Crucible of the Vampire is a Gothic horror movie set in an old country manor house and featuring beautiful female vampires wearing low cut tops, a sinister land owner, a local pub and a couple of familiar television actors in secondary roles – it is almost as though someone was trying to channel Hammer Films circa 1970.
However, if the filmmakers wanted to properly resurrect the spirit of Hammer, Amicus, Tigon and all of those classic chillers from the late ’60s/early ’70s then a little bit more flair on both sides of the camera wouldn’t have gone amiss.

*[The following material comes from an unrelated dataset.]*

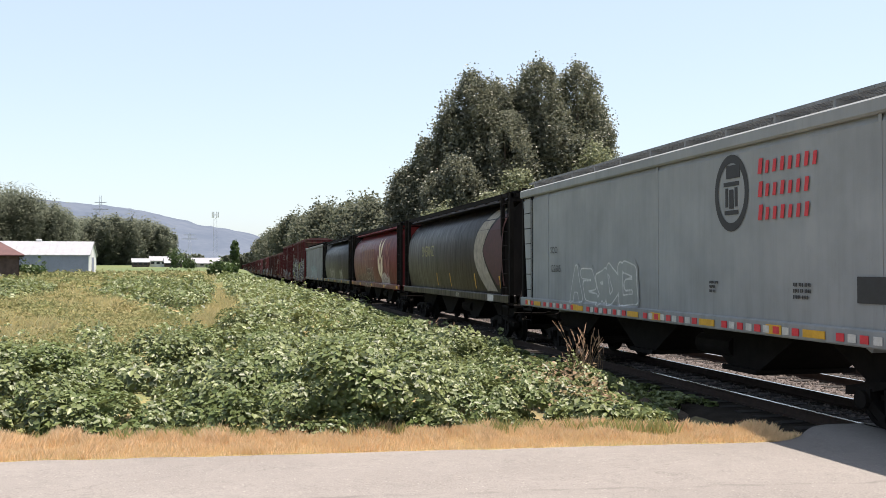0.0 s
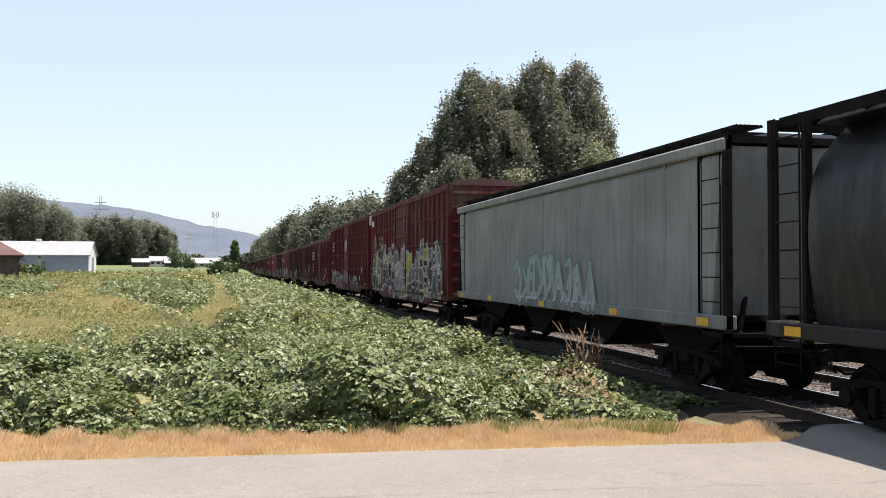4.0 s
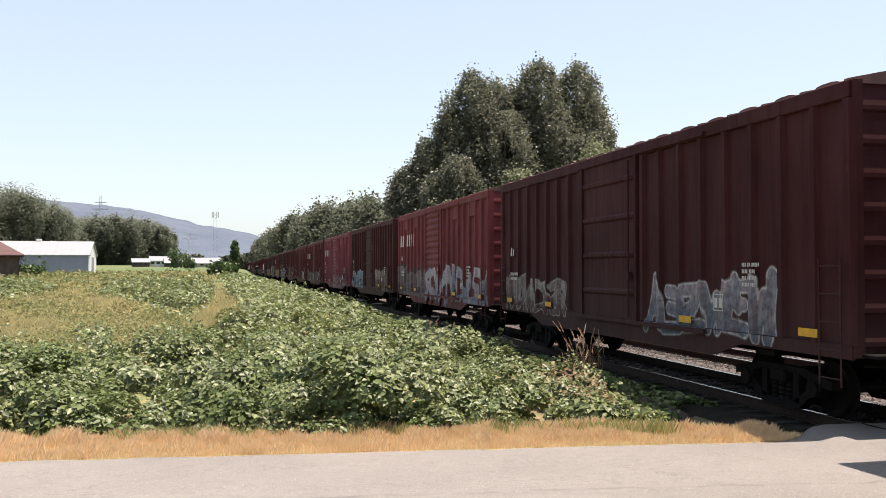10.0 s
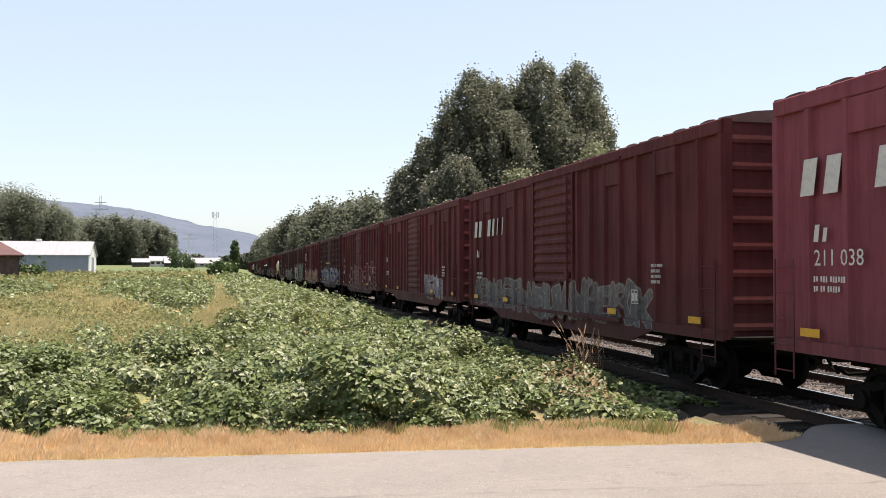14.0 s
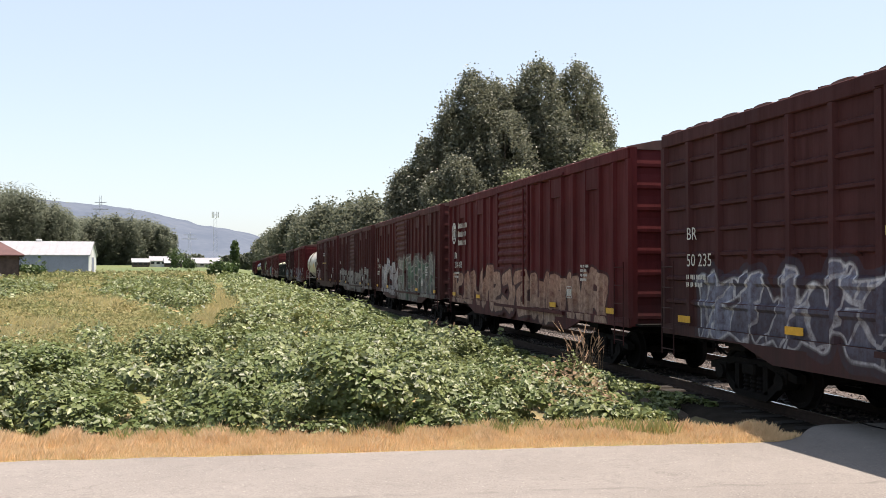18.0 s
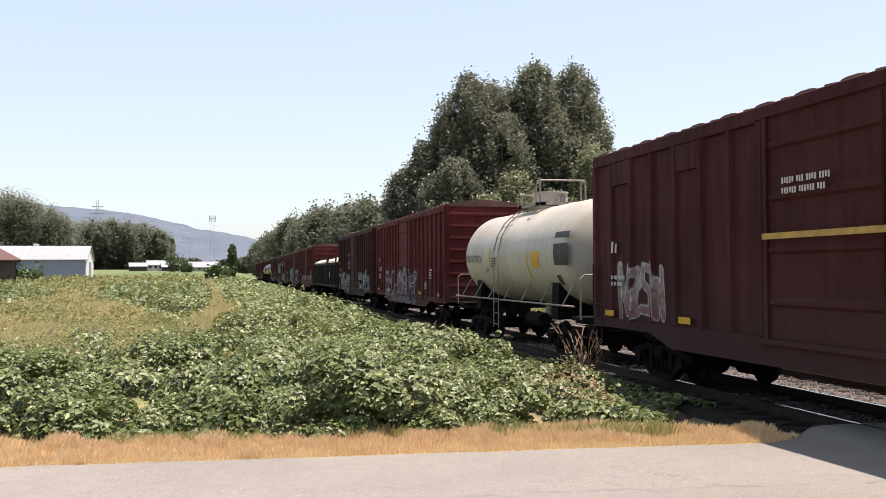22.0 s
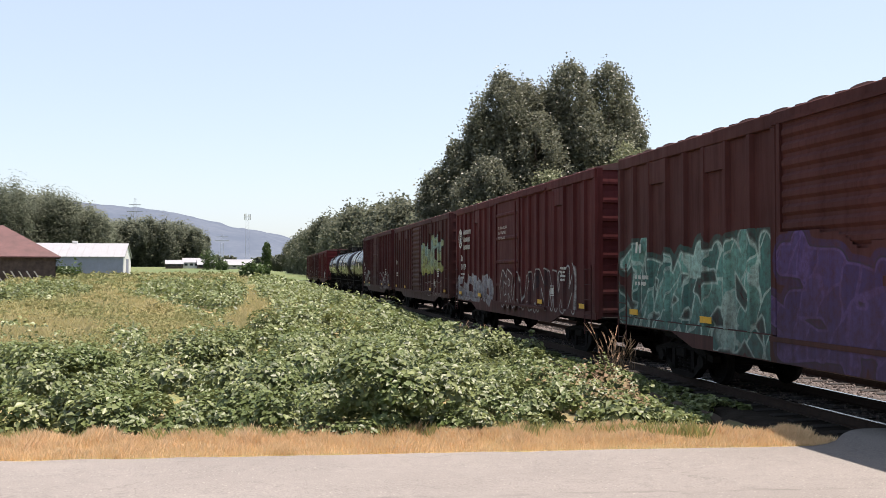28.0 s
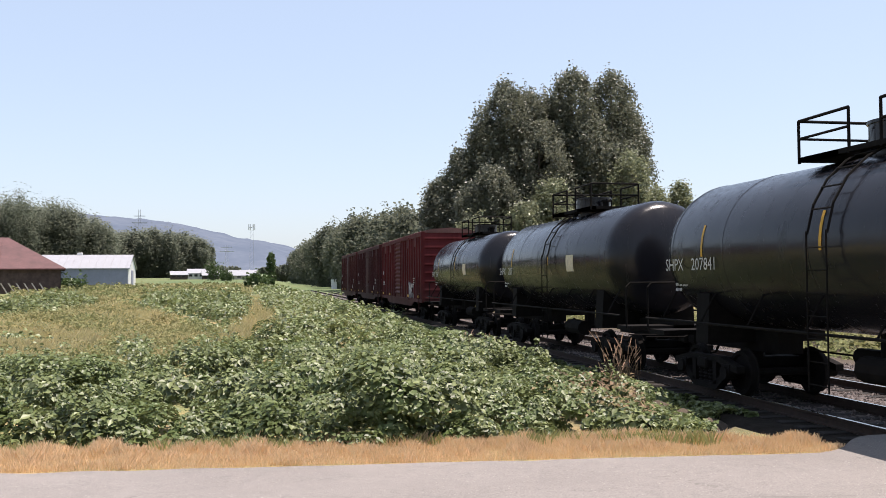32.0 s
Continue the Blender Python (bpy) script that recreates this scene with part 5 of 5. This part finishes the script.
c4, h4 = add(hopper(-119.0, 19.4, P_WHITE2, "off-white flat-sided hopper car with teal sprayed paint", False))


def side_x(z, eave=4.38):
    pts = curved_side(1.35, eave, 0.22, 1.3)
    return -float(np.interp(z, [p[1] for p in pts], [p[0] for p in pts]))


FLAT = ([], lambda y, z: np.where(z < 1.42, 1.55, 1.51))
ROUND = ([], lambda y, z: np.where(z < 1.42, 1.552, -np.vectorize(side_x)(np.maximum(z, 1.36))))
spray(c0, h0, T_WHITE, P_WHITE, 21, FLAT, 1.2)
spray(c2, h2, T_RED, P_RED, 22, ROUND, 1.2)
spray(c3, h3, T_GREY, P_GREY, 23, ROUND, 1.2)
spray(c4, h4, T_WHITE2, P_WHITE2, 24, FLAT, 1.2)


def side_patch(car, outline, material, name, steps=8):
    """A painted emblem that follows the barrel side: outline(q) gives (y from, y to, z) for q from 0 to 1."""
    rows = []
    for i in range(steps + 1):
        a, b, z = outline(i / steps)
        rows.append([(side_x(z) - 0.012, a + (b - a) * k / 3, z) for k in range(4)])
    part(name, Geo().rings(rows, False, False), material, car)


side_patch(c, lambda q: (h - 13.7 - 3.4 * abs(q - 0.5) ** 1.3, h - 12.6 - 4.6 * abs(q - 0.5) ** 1.8, 1.5 + 2.6 * q), plain("dull_beige_emblem", (0.24, 0.215, 0.175), 0.75, 0, 0.3, 4), "emblem", 14)
side_patch(c, lambda q: (h - 15.9 - 0.02 * q, h - 13.75 - 3.4 * abs(q - 0.5) ** 1.3, 1.7 + 2.2 * q), plain("maroon_emblem", (0.05, 0.014, 0.015), 0.7, 0, 0.25, 6), "emblem", 14)
# two ears of wheat: four pointed leaves each
for y, m in ((-11.75, BEIGE_PAINT), (-13.9, plain("faded_red_emblem", (0.17, 0.055, 0.045), 0.7, 0, 0.25, 6))):
    for k in (-1, 1):
        side_patch(c2, lambda q: (h2 + y + k * (0.04 + 0.74 * q ** 3.6), h2 + y + k * (0.05 + 0.73 * math.sin(math.pi / 2 * min(1, q / 0.5)) ** 0.9), 1.72 + 1.25 * q), m, "emblem_leaf", 12)
        side_patch(c2, lambda q: (h2 + y + k * (0.05 + 0.6 * q ** 3.4), h2 + y + k * (0.06 + 0.6 * math.sin(math.pi * 0.5 * min(1, q * 1.25)) ** 1.1), 2.62 + 1.25 * q), m, "emblem_leaf", 12)
FADED = plain("faded_lettering", (0.25, 0.15, 0.11), 0.7, 0, 0.3, 4)
for k, ch in enumerate("Canada"):
    letter(c2, ch, 4.05 - (0, 1.0, 1.78, 2.62, 3.42, 4.3)[k], 2.72, 1.42, FADED, side_x(3.1) - 0.025, "lettering")
# a scrawled tag and slim upright reflectors on the dark car
letter(c, "SMERNZ", 4.2, 2.72, 0.62, plain("pale_yellow_scrawl", (0.3, 0.29, 0.16), 0.8, 0, 0.3, 9), side_x(2.95) - 0.02, "scrawl")
letter(c, "OLEY!", -1.9, 1.22, 0.2, WHITE_PAINT, -1.56, "scrawl")
for y in (1.45, -0.75, -4.3, -7.2):
    side_patch(c, lambda q: (y, y + 0.1, 1.55 + 0.5 * q), YELLOW_PAINT, "reflector", 4)
part("data_panel", Geo().box(-1.56, -1.552, -6.75, -6.1, 1.2, 1.4), WHITE_PAINT, c)

# tall boxcars
WORN_WHITE = plain("worn_white_paint", (0.16, 0.13, 0.115), 0.8, 0, 0.35, 5)
G1 = [(-7.9, 9.2, 0.95, 3.2, (0.24, 0.245, 0.25), (0.065, 0.068, 0.08), WHITE, 1.5, (0.42, 0.46, 0.16))]
P_TALL = car_paint("tall_car_paint", OXIDE, G1, 0.2, 0.3, 0.25, bare=(0.085, 0.075, 0.05))
c, h = add(boxcar(-98.45, 20.55, P_TALL, "tall rusty red boxcar covered in silver graffiti", 5.42, 9, "plain", 3.4, grid=3, roof_mat=ROOF_RED))
stencils(c, h, "")
blocks(c, 6.6, 3.95, [(8, 0.2), (7, 0.2), (7, 0.2)], WORN_WHITE, -1.552)
oval_emblem(c, 8.0, 3.6, 0.42, WORN_WHITE, WORN_WHITE, -1.548)
part("card_board", Geo().box(-1.56, -1.53, 8.5, 9.1, 4.6, 4.9), WHITE_PAINT, c)
spray(c, h, G1, P_TALL, 3, box_side(h, 9, 3.4, (2.205, 3.23)))
G2 = [(2.4, 9.6, 0.8, 2.1, (0.36, 0.37, 0.38), (0.16, 0.06, 0.06), (0.45, 0.45, 0.46), 0.55), (-0.5, 0.8, 3.45, 4.25, WHITE, SILVER, OXIDE, 0.3), (-1.2, 1.3, 1.25, 2.2, SILVER, GREY, OXIDE, 0.28), (-5.6, -1.8, 0.85, 1.85, (0.42, 0.43, 0.47), PURPLE, DARK, 0.9)]
P_TALL2 = car_paint("tall_car_paint_two", OXIDE, G2, 0.2, 0.25, 0.15)
c, h = add(boxcar(-76.8, 21.65, P_TALL2, "tall dark red boxcar with a white end band", 5.42, 9, "plain", 3.6, grid=3, end_band=WHITE_PAINT, roof_mat=ROOF_RED))
stencils(c, h, "")
spray(c, h, G2, P_TALL2, 4, box_side(h, 9, 3.6, (2.205, 3.23)))
blocks(c, h - 1.6, 4.3, [(8, 0.18), (7, 0.18), (7, 0.18)], WHITE_PAINT)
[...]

In true British horror style the plot brings the main character – in this case a young museum curator named Isabelle (Katie Goldfinch – Lucid) – from the familiar surroundings of the city out to the unfamiliar countryside, where the locals all clearly know more than they let on and everybody seems to have secrets. Isabelle has been sent to Shropshire to find out about a piece of a broken crucible that has been found in the grounds of a large manor house owned by the creepy Karl (Larry Rew – Underworld: Rise of the Lycans), his equally strange wife Evelyn (Babette Barat – Lotus Eaters) and their daughter Scarlett (Florence Cady), whose behaviour towards Isabelle is very odd to say the least. Once in the house Isabelle naturally starts to have weird dreams, Karl insists she stays longer than she really needs to and she keeps catching the eye of Robert (Neil Morrissey – I Bought a Vampire Motorcycle), Karl’s gardener who conveniently keeps popping up to offer exposition, and things generally meander along in a soap opera-ish way until the inevitable chase scene out into the sunlight brings things to an abrupt end.
Yes, the film is called Crucible of the Vampire and it contains a crucible and a vampire but yet these things feel tacked on as the filmmakers are clearly desperate to cram in as many nods back to The Wicker Man and Witchfinder General as they can, and if memory serves neither of those movies had a vampire in them which makes the goings on in this film feel a little forced as we move from 17th century Witchfinders putting a middle-aged man (played by former Eastenders actor Brian Croucher) to death to 19th century occultists and up to present day, in a story that really could have been streamlined a bit to find its own voice rather than giving too many nods to other (better) films.
Although it does have a couple of moments – such as the black-and-white flashbacks to the Middle Ages – Crucible of the Vampire just doesn’t have the budget to fully realise what the filmmakers would really like to do or the conviction to go where it hints at, i.e. the lesbian sex scene that is so restrained and tame that there really is no need to have it there at all; Hammer may have been gratuitous with the nudity in their later years but at least they went for it instead of toying with imagery that is supposed to be erotic but really isn’t. It also doesn’t help that the performances match the soap opera feel of the film and just aren’t very convincing, with only Neil Morrissey really giving it any effort but coming off all the worse for it by the material being too weak and making him look like he’s overdoing it when he’s clearly just trying to add a bit of life to a dull script.
Despite its best efforts Crucible of the Vampire just doesn’t have enough weight behind it to achieve what it really wants to, and that is to be a credible throwback to classic British horror movies from yesteryear. The basic ingredients are there but the lack of budget, horrible CGI effects, poor lead performances and over-reliance on things that have been done in other movies – such as the Hitchcock-style fall from a balcony that just looks totally out of place – ultimately results in a messy tribute that misses its mark by a long shot by trying to do too much with so very little.